La haute direction de la Compagnie des prêtres de Saint-Sulpice sort pour la première fois de son mutisme depuis que Le Devoir a révélé cette semaine qu’elle avait licencié son personnel spécialisé et abandonné à son sort son importante collection de biens patrimoniaux. Selon le père Jorge Humberto Pacheco Rojas, supérieur provincial des Prêtres de Saint-Sulpice de Montréal, « il n’est aucunement question de poser des gestes qui mettraient en danger nos archives et nos biens patrimoniaux ».

Les Sulpiciens ont mandaté la firme de relations publiques National pour diffuser leur message à cet effet.

Selon le supérieur provincial Rojas, cité par National, les Sulpiciens vont continuer de protéger ces biens, « comme nous l’avons toujours fait ».

Toujours selon ce que rapporte cet intermédiaire habitué des « gestions de crise », les biens patrimoniaux des Sulpiciens « sont d’une importance historique, capitale ». Le père Rojas ajoute ceci : « Nous en sommes conscients et nous allons continuer d’agir en conséquence. »

Cela n’a pas suffi, loin de là, à rassurer les spécialistes qui ont appris cette semaine que cette congrégation, qui est à l’origine de la fondation de Montréal, avait mis la clé dans la porte de ses services des archives et licencié ses spécialistes, souvent en poste depuis de nombreuses années.

Selon le magazine Présence, spécialisé en information religieuse québécoise, canadienne et internationale, « la décision des Sulpiciens de congédier les professionnels responsables de la conservation de leurs archives suscite à la fois des réactions de colère et d’inquiétude au Québec ».

Le Regroupement des archivistes religieux (RAR) a par exemple dénoncé l’attitude de la direction des Sulpiciens dans une lettre ouverte, que l’on peut lire depuis son site Internet. Ces spécialistes pointent du doigt le peu de cas qui est fait des archives au Québec. Plusieurs centres, vivant de peine et de misère, ont dû faire face à des coupures supplémentaires au cours des dernières années.

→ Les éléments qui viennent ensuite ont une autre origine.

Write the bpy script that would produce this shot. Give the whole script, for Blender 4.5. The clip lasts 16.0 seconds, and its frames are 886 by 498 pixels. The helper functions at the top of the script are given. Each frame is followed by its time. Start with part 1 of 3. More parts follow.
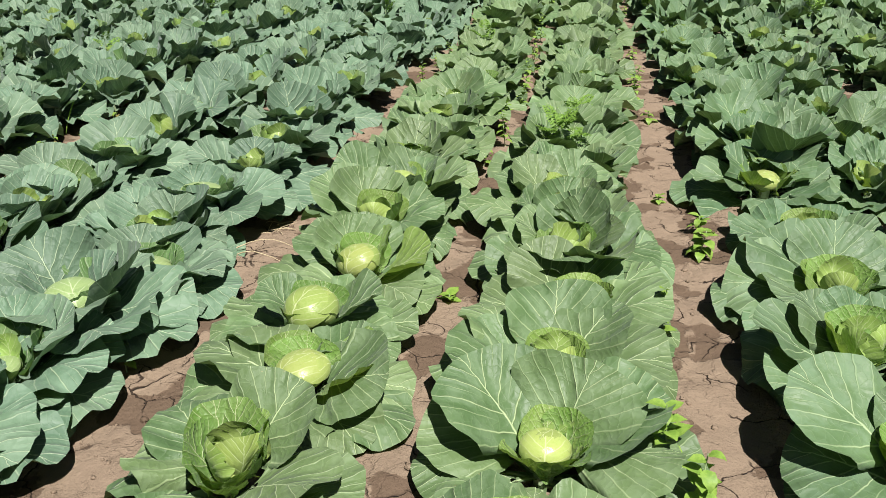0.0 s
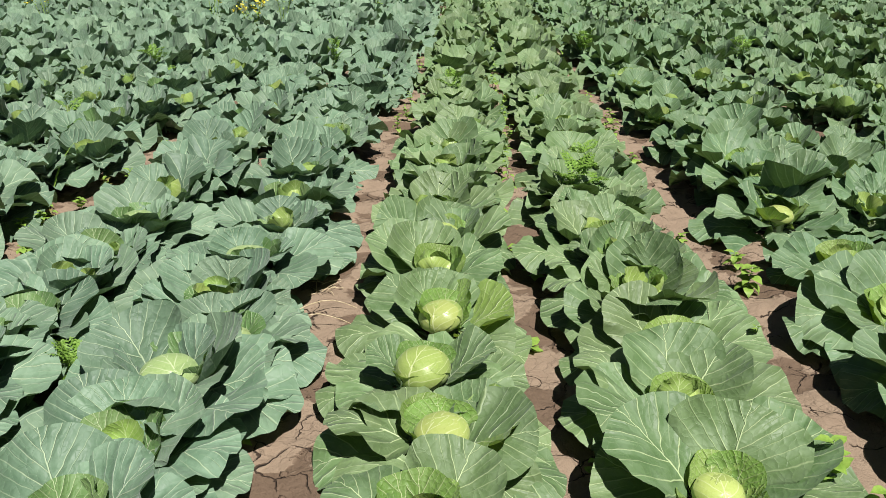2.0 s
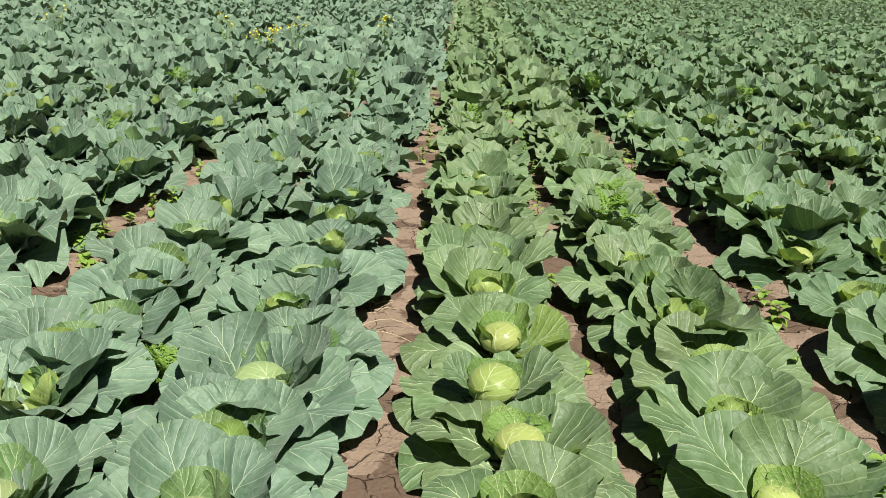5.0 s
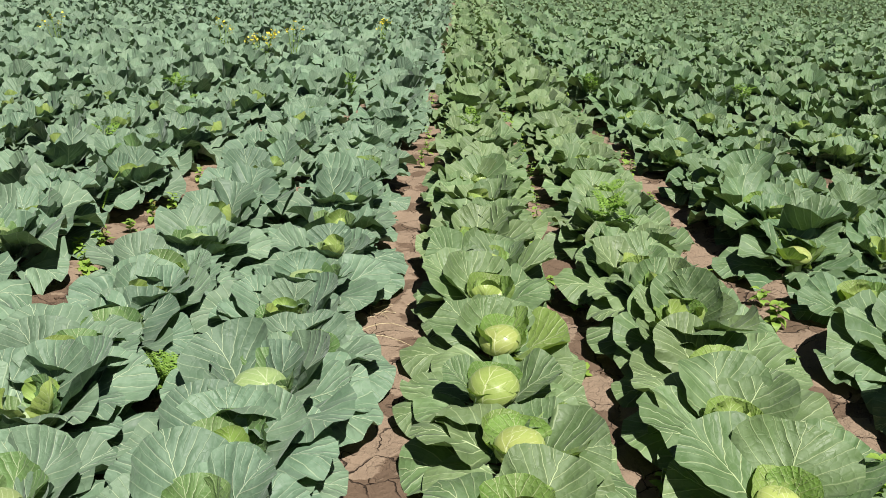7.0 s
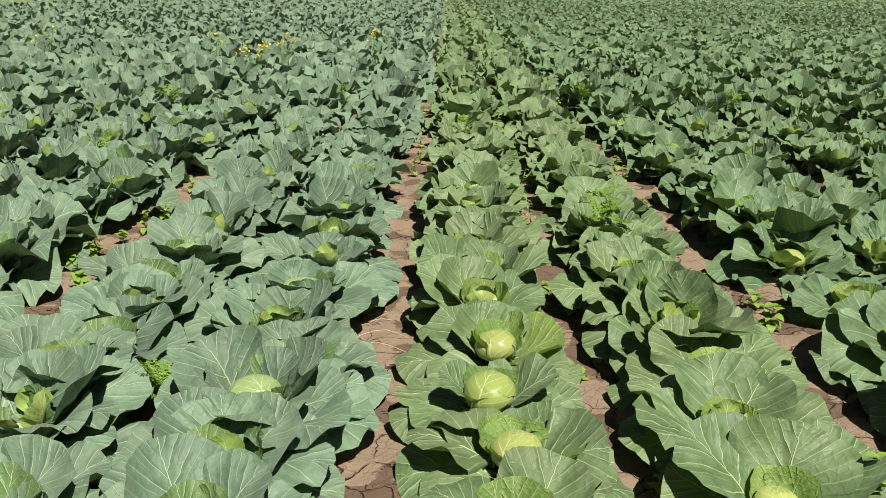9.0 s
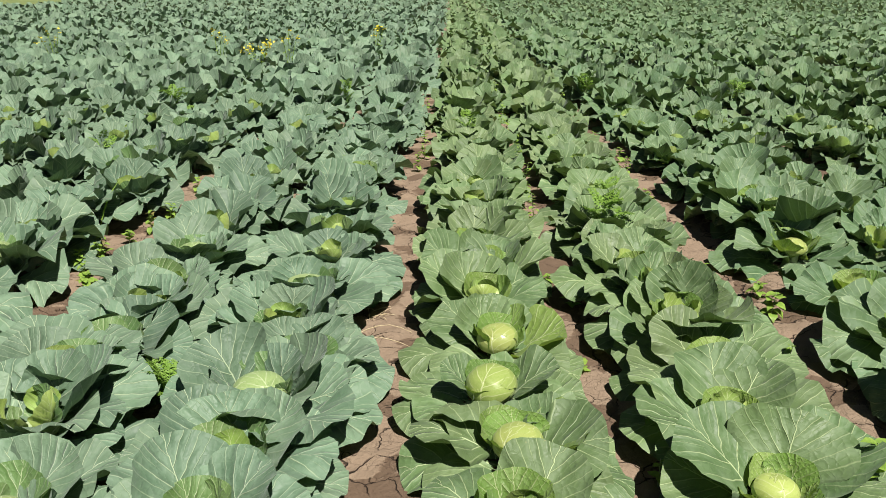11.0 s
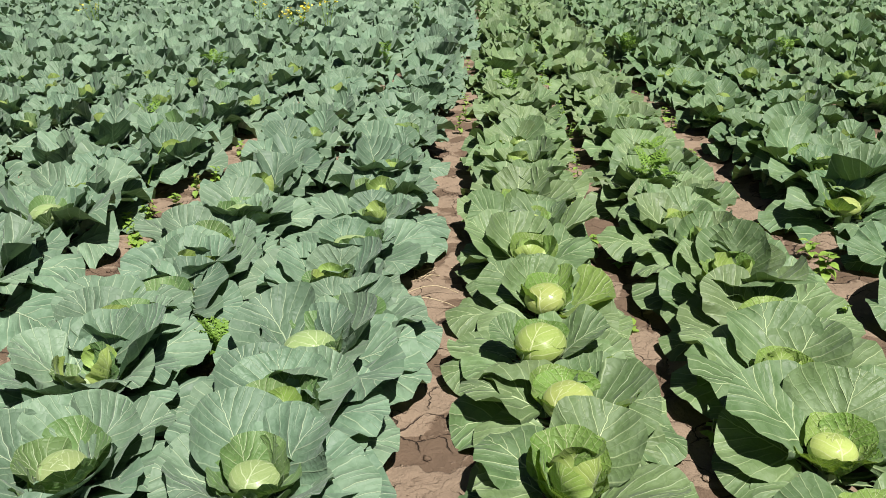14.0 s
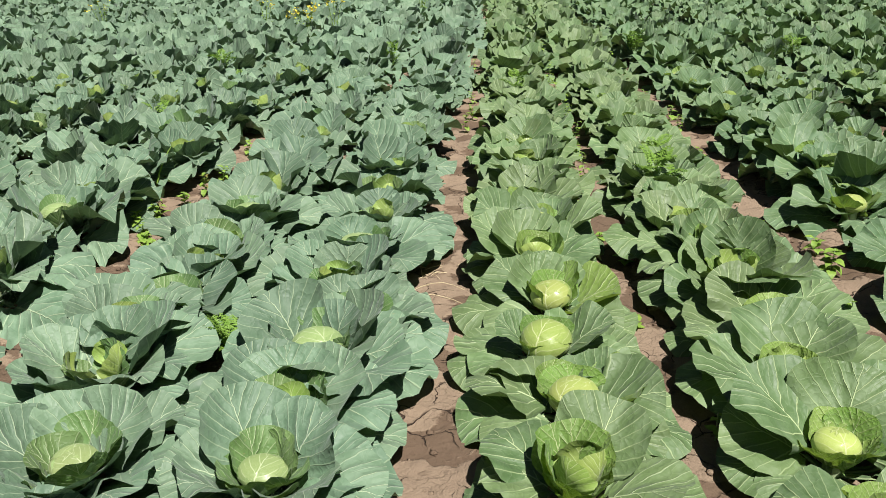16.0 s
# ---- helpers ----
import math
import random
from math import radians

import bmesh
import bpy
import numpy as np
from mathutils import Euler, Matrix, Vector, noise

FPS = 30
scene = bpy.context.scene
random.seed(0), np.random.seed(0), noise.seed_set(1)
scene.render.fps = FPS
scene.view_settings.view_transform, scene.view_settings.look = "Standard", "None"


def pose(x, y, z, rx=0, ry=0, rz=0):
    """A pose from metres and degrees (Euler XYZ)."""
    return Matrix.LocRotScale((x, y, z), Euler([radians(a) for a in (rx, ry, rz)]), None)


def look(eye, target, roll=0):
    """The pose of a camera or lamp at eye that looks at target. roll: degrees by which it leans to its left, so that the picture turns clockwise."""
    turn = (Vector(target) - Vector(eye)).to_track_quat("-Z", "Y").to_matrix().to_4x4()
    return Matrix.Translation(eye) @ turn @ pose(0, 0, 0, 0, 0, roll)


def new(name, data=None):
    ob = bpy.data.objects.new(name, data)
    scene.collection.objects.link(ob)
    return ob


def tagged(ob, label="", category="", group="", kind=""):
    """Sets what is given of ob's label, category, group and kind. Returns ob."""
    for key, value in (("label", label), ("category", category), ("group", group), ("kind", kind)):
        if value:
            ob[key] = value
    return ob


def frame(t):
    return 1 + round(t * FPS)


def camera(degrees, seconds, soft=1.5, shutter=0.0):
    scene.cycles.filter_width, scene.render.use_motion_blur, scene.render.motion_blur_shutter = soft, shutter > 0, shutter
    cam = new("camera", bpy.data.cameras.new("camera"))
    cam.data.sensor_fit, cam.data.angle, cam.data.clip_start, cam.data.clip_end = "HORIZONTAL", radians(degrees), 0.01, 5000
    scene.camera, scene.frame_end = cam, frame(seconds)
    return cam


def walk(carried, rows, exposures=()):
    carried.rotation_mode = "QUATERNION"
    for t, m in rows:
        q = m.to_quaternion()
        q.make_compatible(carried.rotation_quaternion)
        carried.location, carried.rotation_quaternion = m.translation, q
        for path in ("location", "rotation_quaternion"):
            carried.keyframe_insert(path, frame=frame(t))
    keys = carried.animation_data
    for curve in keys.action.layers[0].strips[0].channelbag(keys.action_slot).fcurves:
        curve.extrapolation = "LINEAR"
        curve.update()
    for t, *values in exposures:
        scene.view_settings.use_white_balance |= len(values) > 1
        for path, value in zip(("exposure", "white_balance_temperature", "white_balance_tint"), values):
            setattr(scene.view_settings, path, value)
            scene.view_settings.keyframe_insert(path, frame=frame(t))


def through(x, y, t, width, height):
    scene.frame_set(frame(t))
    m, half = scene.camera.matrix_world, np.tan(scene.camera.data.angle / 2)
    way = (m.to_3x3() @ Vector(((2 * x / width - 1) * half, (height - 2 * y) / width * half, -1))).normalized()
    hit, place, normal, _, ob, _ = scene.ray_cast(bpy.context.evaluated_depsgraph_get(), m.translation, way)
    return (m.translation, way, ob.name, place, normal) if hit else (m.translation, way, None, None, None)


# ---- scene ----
cam = camera(54.6, 16.0, soft=0.5)
METRES, EYE, TILT, LEAN, TURN = 1.43, 1.32, -23.1, -0.25, 9.7
ROWS = [
    (0.0, 0.0, 0.0, 0.0, -0.0, 0.0, -0.0),
    (0.5, -0.1299, 0.0118, -0.0174, -3.25, 1.4, -2.38),
    (1.0, -0.3709, -0.0401, 0.0061, -9.18, 0.98, 3.7),
    (1.5, -0.4218, 0.006, 0.0176, -7.57, 2.09, 3.21),
    (2.0, -0.4415, 0.0236, 0.0412, -7.0, 2.58, 3.4),
    (2.5, -0.5688, -0.0133, 0.0315, -7.59, 2.8, 7.16),
    (3.0, -0.6736, -0.071, 0.0433, -8.14, 3.15, 6.06),
    (3.5, -0.6595, -0.1007, 0.0348, -8.59, 4.19, 2.62),
    (6.0, -0.6844, -0.0829, 0.0218, -8.71, 4.67, 1.15),
    (6.5, -0.6771, -0.095, 0.0296, -8.7, 4.74, 1.35),
    (7.0, -0.6712, -0.0966, 0.0314, -8.6, 4.69, 1.85),
    (7.5, -0.6704, -0.0959, 0.0305, -8.61, 4.71, 2.2),
    (8.0, -0.6697, -0.0958, 0.0332, -8.73, 4.9, 2.4),
    (8.5, -0.6713, -0.0969, 0.035, -8.93, 5.29, 2.49),
    (9.0, -0.6724, -0.0925, 0.0174, -8.96, 5.42, 2.58),
    (11.5, -0.6528, -0.1169, 0.0171, -8.07, 4.98, 3.98),
    (12.0, -0.6642, -0.1104, 0.009, -7.87, 4.98, 4.43),
    (12.5, -0.6724, -0.1023, -0.0021, -7.45, 4.74, 4.26),
    (13.0, -0.6781, -0.1, -0.006, -6.78, 3.56, 3.97),
    (13.5, -0.6808, -0.0989, -0.0023, -5.94, 3.06, 3.73),
    (14.0, -0.6802, -0.1003, 0.0054, -5.8, 2.89, 3.54),
    (14.5, -0.6832, -0.1073, 0.0085, -5.72, 3.01, 3.38),
    (15.0, -0.6824, -0.1167, 0.0052, -5.61, 3.0, 3.45),
    (15.5, -0.6831, -0.1206, -0.0003, -5.48, 3.0, 3.54),
    (16.0, -0.6797, -0.1166, -0.0022, -5.3, 2.9, 3.62),
]
walk(cam, [(t, pose(0, 0, EYE, TILT, LEAN, TURN) @ pose(METRES * x, METRES * y, METRES * z, 90 + pitch, roll, yaw)) for t, x, y, z, yaw, pitch, roll in ROWS],
     [(0.0, 0.19, 6400, 10), (1.0, 0.15, 6400, 10), (3.5, 0.14, 6500, 10), (6.0, 0.14, 6550, 10), (8.0, 0.08, 6700, 10), (9.0, 0.04, 6850, 10), (11.5, 0.11, 6600, 10), (13.0, 0.16, 6500, 10), (16.0, 0.16, 6500, 10)])

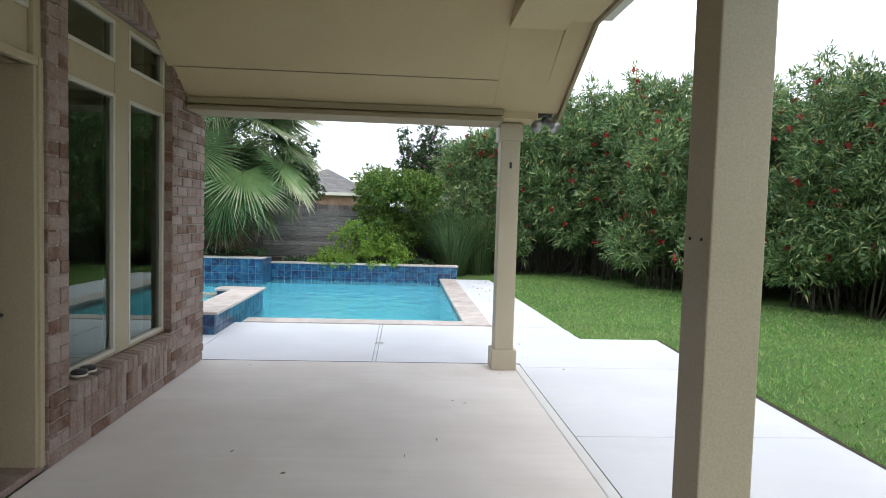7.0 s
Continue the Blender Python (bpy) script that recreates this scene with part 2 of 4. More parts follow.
M_LIP = surface("sandstone_lip", ((0.3, (0.30, 0.23, 0.14)), (0.7, (0.46, 0.37, 0.25))), 7, 80, 0.5, 0.3, 0.003)
M_PLASTIC = surface("white_plastic", ((0.3, (0.80, 0.80, 0.78)), (0.7, (0.85, 0.85, 0.83))), 3, 90, 0.45, 0.04, 0.001)
M_SPA_BENCH = surface("spa_bench_plaster", ((0.3, (0.62, 0.82, 0.86)), (0.7, (0.70, 0.86, 0.89))), 0.8, 30, 0.8, 0.05, 0.002)
M_SPA_PLASTER = surface("spa_plaster", ((0.3, (0.30, 0.80, 0.88)), (0.7, (0.36, 0.84, 0.91))), 0.8, 30, 0.8, 0.05, 0.002)
M_WATER = pane_material("pool_water", (0.82, 0.985, 1.0), 1.42, 0.6, (0.20, 0.70, 0.80), 0.40)
M_SPA_WATER = pane_material("spa_water", (0.86, 0.98, 1.0), 1.25, 0.12, (0.36, 0.80, 0.86), 0.28)
M_GLASS = pane_material("window_glass", (0.42, 0.56, 0.49), 1.9, sheen=(0.84, 0.95, 0.88))
M_GROUND = surface("lawn_soil", ((0.3, (0.06, 0.125, 0.025)), (0.7, (0.10, 0.19, 0.04))), 0.5, 45, 0.95, 0.8, 0.02, (0.19, 0.24, 0.07), 0.35)
M_MULCH = surface("mulch_bed", ((0.3, (0.035, 0.026, 0.018)), (0.7, (0.09, 0.065, 0.045))), 4, 40, 0.95, 1.0, 0.03)
M_FENCE = wood_material("weathered_fence_wood", (0.075, 0.07, 0.066), (0.27, 0.255, 0.245))
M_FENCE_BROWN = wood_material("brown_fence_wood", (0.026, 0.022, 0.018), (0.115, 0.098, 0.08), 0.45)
M_SLAT = wood_material("grey_slat_wood", (0.10, 0.10, 0.095), (0.36, 0.35, 0.335), 0.25, "H")
M_ROOM = surface("room_wall_paint", ((0.3, (0.62, 0.60, 0.55)), (0.7, (0.66, 0.64, 0.59))), 1, 60, 0.7, 0.05)
M_ROOM_FLOOR = surface("room_floor", ((0.3, (0.20, 0.14, 0.09)), (0.7, (0.27, 0.19, 0.12))), 2, 60, 0.4, 0.05)
M_METAL = surface("grey_metal", ((0.3, (0.30, 0.30, 0.30)), (0.7, (0.4, 0.4, 0.4))), 5, 90, 0.4, 0.1, 0.001, None, 1, 0, 0.7)
M_BLACK = surface("dark_metal", ((0.3, (0.02, 0.02, 0.02)), (0.7, (0.035, 0.035, 0.035))), 5, 90, 0.5, 0.1)
M_GREYBOX = surface("grey_plastic", ((0.3, (0.075, 0.08, 0.085)), (0.7, (0.1, 0.105, 0.11))), 5, 90, 0.5, 0.1)
M_SHINGLE = shingle_material("roof_shingle")
M_FARBRICK = surface("far_brick", ((0.3, (0.28, 0.16, 0.12)), (0.7, (0.42, 0.27, 0.2))), 3, 25, 0.9, 0.3, 0.01)
M_STUCCO = surface("pale_siding", ((0.3, (0.58, 0.55, 0.5)), (0.7, (0.66, 0.63, 0.58))), 1, 30, 0.85, 0.2)
M_GREYSTONE = surface("grey_stone_wall", ((0.3, (0.24, 0.225, 0.205)), (0.7, (0.36, 0.34, 0.31))), 2, 20, 0.9, 0.3, 0.01)
M_BARK = surface("bark", ((0.3, (0.06, 0.045, 0.033)), (0.7, (0.16, 0.125, 0.095))), 8, 40, 0.95, 1.0, 0.02)
M_PALMBARK = surface("palm_bark", ((0.3, (0.11, 0.085, 0.065)), (0.7, (0.27, 0.22, 0.175))), 7, 30, 0.95, 1.0, 0.03)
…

David Bureau, président du conseil d’administration du RAR, écrit ceci : « Manque d’argent, manque de ressources matérielles (particulièrement pour l’entreposage adéquat), manque de personnel : tous des facteurs aggravants qui se sont accumulés depuis près de 20 ans et qui nous forcent aujourd’hui à constater que même des archives que nous croyions essentielles et inattaquables peuvent subitement être en danger. »

Or, « les archives religieuses sont une clé pour comprendre notre cheminement collectif et pour initier les plus jeunes à la richesse de notre histoire », dit-il. Selon ce spécialiste, le gouvernement du Québec n’a pas pris les dispositions nécessaires pour corriger le mauvais sort fait aux archives. Si bien que la situation ne fait que s’aggraver.

Si le gouvernement a annoncé consacrer 15 millions $ au patrimoine religieux récemment, rien n’est fait en particulier pour les archives religieuses, lesquelles constituent une importante mémoire de la société québécoise dans plusieurs secteurs d’activité humaine. « Cet exercice est absolument futile, avance M. Bureau, si aucun montant n’est accordé à la préservation des archives religieuses. » Il ajoute que, ce faisant, « on ne fait que maintenir debout des coquilles vides » en attendant que le pire survienne.

« Ce qui nous frappe et nous blesse profondément dans le drame des archives sulpiciennes, c’est le désintérêt d’hommes d’Église pour l’histoire de leur propre congrégation et de sa contribution à la société québécoise », lance M. Bureau.

« Nous voulons bien accorder le bénéfice du doute aux pères Mora, Rojas, Arfuch et Lussier de ne pas connaître parfaitement leur fonds documentaire. Mais cela ne les dégage en rien de leur responsabilité – sinon envers leur congrégation au moins envers la population québécoise et canadienne. » Et le président de cette association d’archivistes d’ajouter, au nom des membres de son conseil d’administration, qu’il déplore également le silence de l’archevêché de Montréal, lequel devrait rapidement « mettre en place un plan d’urgence concret pour les archives de toutes les communautés sur son territoire ».